Países donde las guerras, en las que no faltan las armas más modernas suplidas cumplidamente por los traficantes, parientes afectivos del viejo rey Leopoldo y de la matriarcal reina Victoria, matan tanto como el sida. Países donde el desierto avanza kilómetros cada año sobre la escasa tierra fértil, dejando a su paso huesos y calaveras de reses y de gentes. Niños hambrientos como espectros, que parecen ancianos, y ancianos como sacos de huesos que esperan impasibles la muerte, indefensos como niños. Gobiernos corrompidos, caudillos de opereta que siguen robando y acumulando fortunas.
Nadie escoge a sus vecinos de geografía, pero el vecino más inquietante de Europa es Africa. No sólo Africa del norte, que ha arrojado hasta ahora a las playas de España, Italia y Francia la mayor cantidad de náufragos, es decir, inmigrantes. En Marsella hay dos argelinos por cada diez habitantes, y los marroquíes, que se atreven a cruzar el Mediterráneo en pateras, abundan en España, aunque sólo sea para ellos un lugar de paso. ¿Se da cuenta Europa de que deberá convivir con los condenados de la tierra, que será imposible sacárselos de encima?
Los que quieren entrar en Europa vienen desde Malí, Guinea Conakry, Costa de Marfil, Gambia, Nigeria, Senegal, atravesando cientos de kilómetros de desierto para colarse a través de Argelia y Marruecos. De esos mismos países vienen también las estrellas del fútbol. E igual que en América latina, los coyotes, organizados en mafias, se encargan de llevarlos desde sus lugares de origen hasta los sitios de paso. Los estafan y los engañan muchas veces.
Quieren internarse en los caminos de la Europa que un día estuvo allá, de donde ellos vienen en su larga marcha constante, sin importarles el riesgo de su vida. A sus espaldas, la antigua costa de los esclavos. ¿Qué más pueden perder?
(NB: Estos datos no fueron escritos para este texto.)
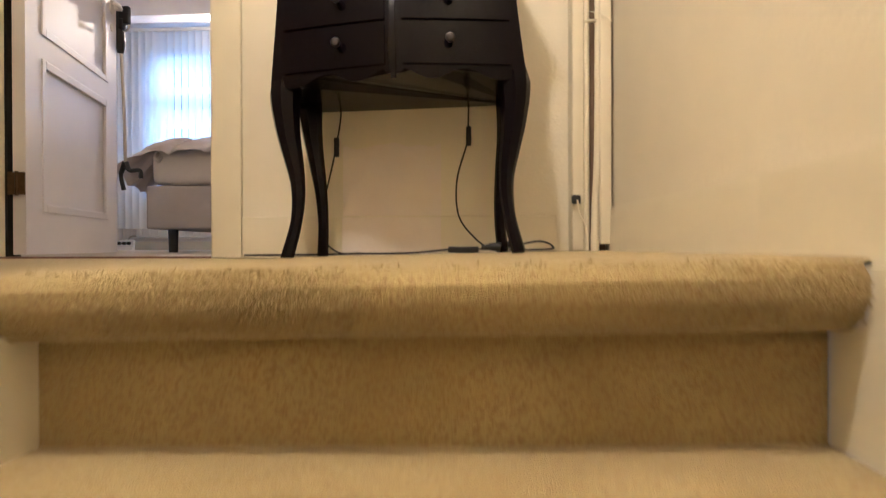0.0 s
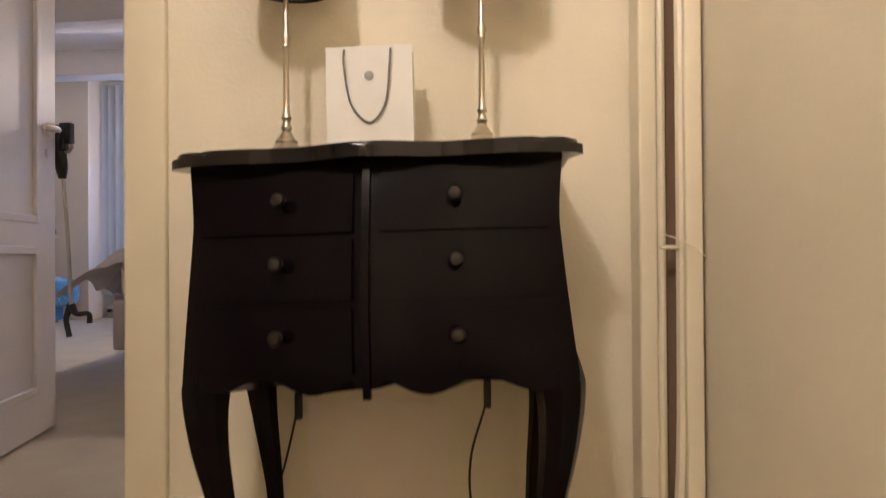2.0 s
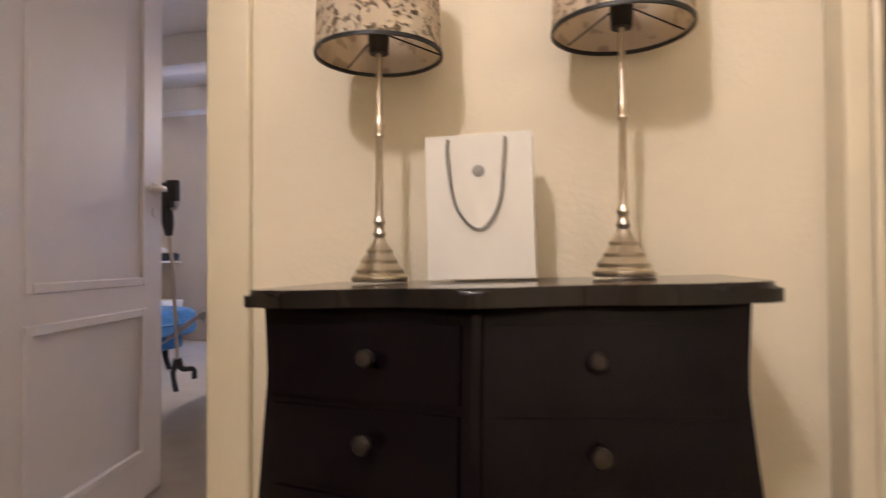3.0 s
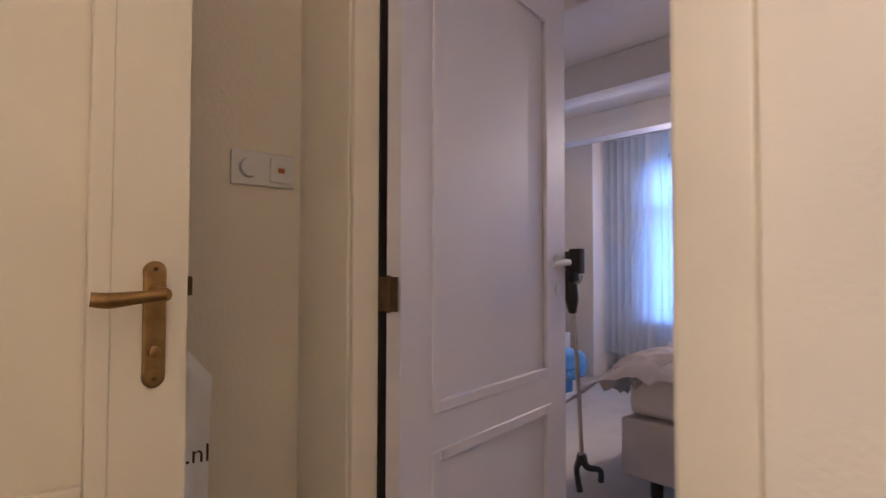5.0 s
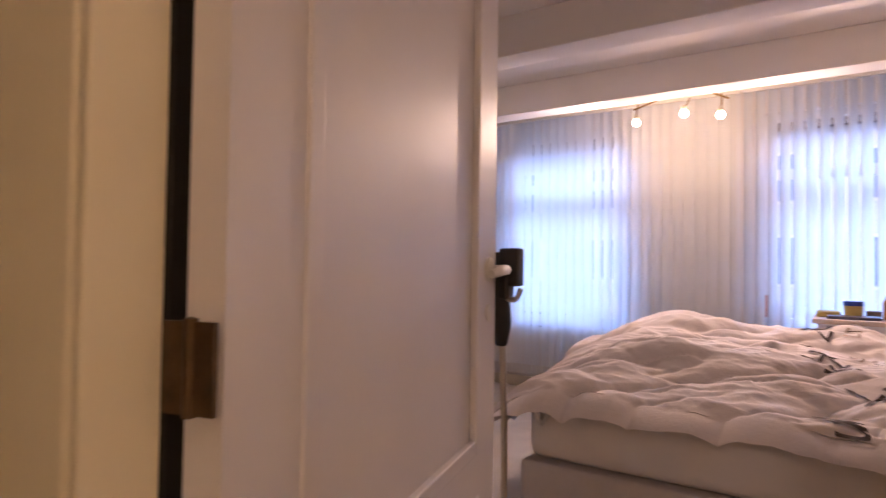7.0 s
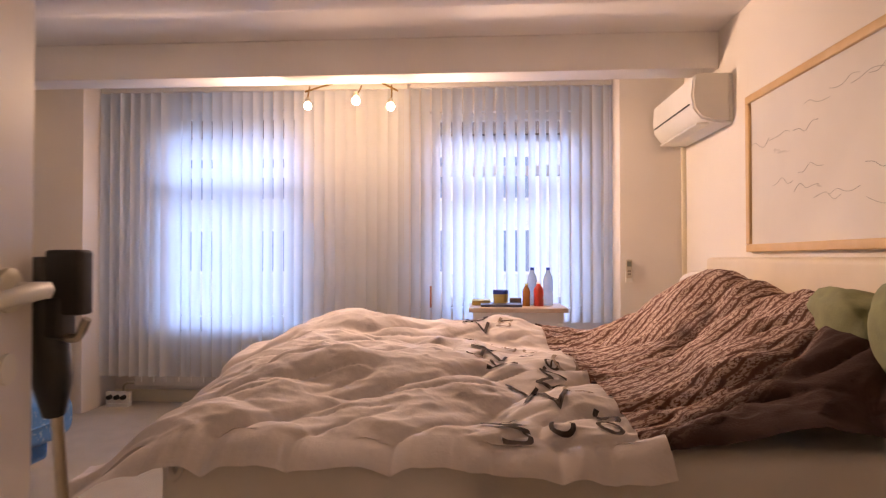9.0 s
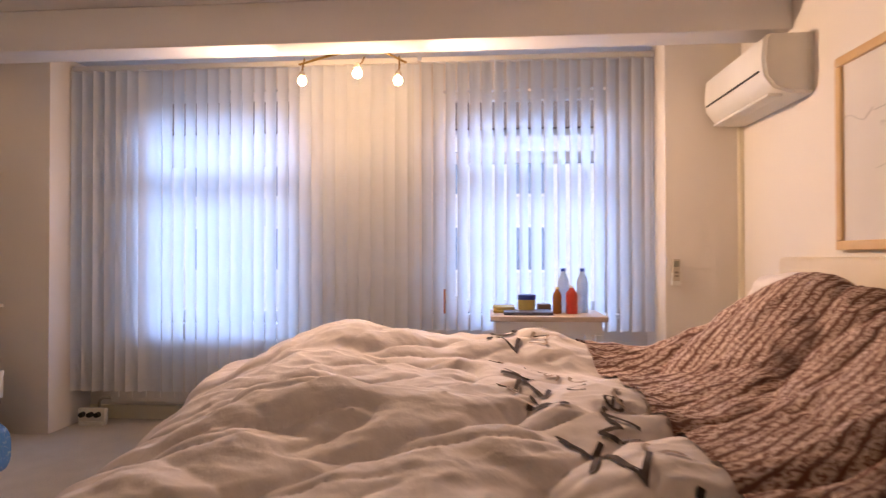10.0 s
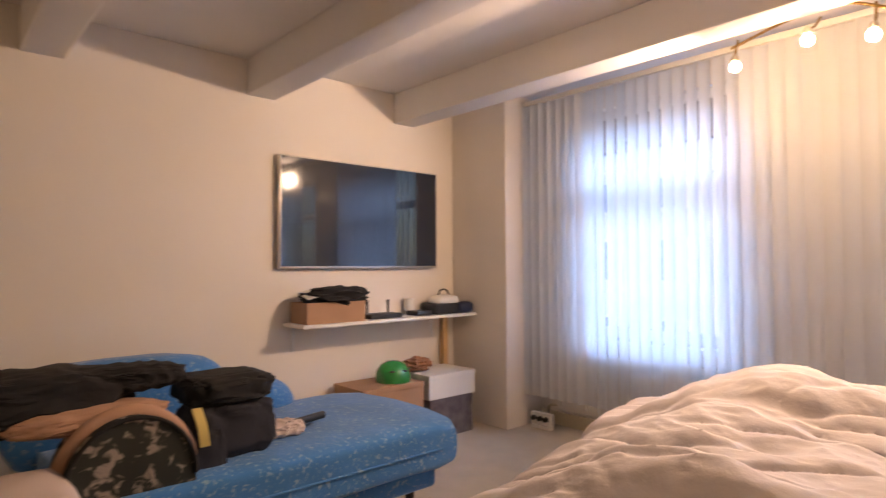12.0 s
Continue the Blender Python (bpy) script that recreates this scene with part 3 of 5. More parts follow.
def blind(name, x0, x1, z0, z1, angle, step, label):
    b = thing(name, pose(x0, 6.90, z1), label, "blinds", "window blinds")
    part("head_rail", bx(0, x1 - x0, -0.022, 0.022, 0.0, 0.035, bevel=0.003), WHITEPL, b)
    me = None
    n = int((x1 - x0) / step)
    for k in range(n + 1):
        if me is None:
            ob = part("slat", slat_mesh(z1 - z0, 0.089), SLAT, b)
            me = ob.data
        else:
            ob = new("slat", me)
            ob.parent = b
        a = angle(k / n) + random.uniform(-7, 7)
        ob.matrix_basis = pose(0.03 + k * (x1 - x0 - 0.06) / n, random.uniform(-0.003, 0.003), 0, 0, random.uniform(-0.15, 0.15), a)
    part("bead_chain", tube(bmesh.new(), [(x1 - x0 - 0.03, -0.03, 0), (x1 - x0 - 0.028, -0.03, -0.8), (x1 - x0 - 0.03, -0.03, -1.4)], 0.002, 6), WHITEPL, b)


blind("vertical_blind", NICHE_L + 0.02, -1.27, 0.25, 2.53, lambda f: 34 if f < 0.22 else -15 if f < 0.68 else 20, 0.083, "white translucent vertical blind slats turned almost shut")
blind("vertical_blind", -1.24, NICHE_R - 0.01, 0.70, 2.53, lambda f: 40, 0.083, "white translucent vertical blind slats turned half open")
# ---- carpet pile along the nosing ----
def pile(x0, x1, count, path):
    """Short tufts standing off a bent strip of carpet."""
    random.seed(3)
    bm = bmesh.new()
    for _ in range(count):
        x, f = random.uniform(x0, x1), random.random() * (len(path) - 1)
        k = int(f)
        (y0, z0), (y1, z1) = path[k], path[k + 1]
        y, z = y0 + (y1 - y0) * (f - k), z0 + (z1 - z0) * (f - k) + rise(x)
        n = Vector((random.uniform(-0.4, 0.4), -(z1 - z0), (y1 - y0))).normalized()
        if n.y > 0:
            n = -n
        n = (n + Vector((random.uniform(-0.5, 0.5), 0, -0.6))).normalized() * random.uniform(0.004, 0.009)
        p = Vector((x, y, z))
        bm.faces.new([bm.verts.new(q) for q in (p - Vector((0.0011, 0, 0)), p + Vector((0.0011, 0, 0)), p + n)])
    return bm


solid("carpet_pile", pile(STAIR_L, STAIR_R, 16000, [(0.922, -0.070), (0.907, -0.042), (0.908, -0.022), (0.922, -0.006), (0.95, 0.0)]), CARPET, "brushed carpet tufts along the stair edge", "carpet", "stuff", soft=False)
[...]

Deambulan por el desierto. Se ocultan, mientras les llega el turno de dirigirse a la cerca para agolparse tras ella y tratar de pasarla. No tocan a la puerta porque sería inútil, nadie les abriría de gusto. Por eso la empujan y tratan de pasar como pueden.
Cuando fracasan, la policía de Marruecos los sube esposados en camiones y va a botarlos cientos de kilómetros lejos, en el desierto, cerca de la frontera con Argelia, sin agua ni comida. Pero lo intentan de nuevo, vuelven a emprender el camino hacia la tierra prometida, que no todos verán. Uno de ellos ha quedado ciego a causa de una herida de bala. Ese es uno de los que se quedará sin verla.

* Escritor nicaragüense. Autor de Sombras nada más y Adiós muchachos, entre otras novelas. De La Jornada de México. Especial para Página/12.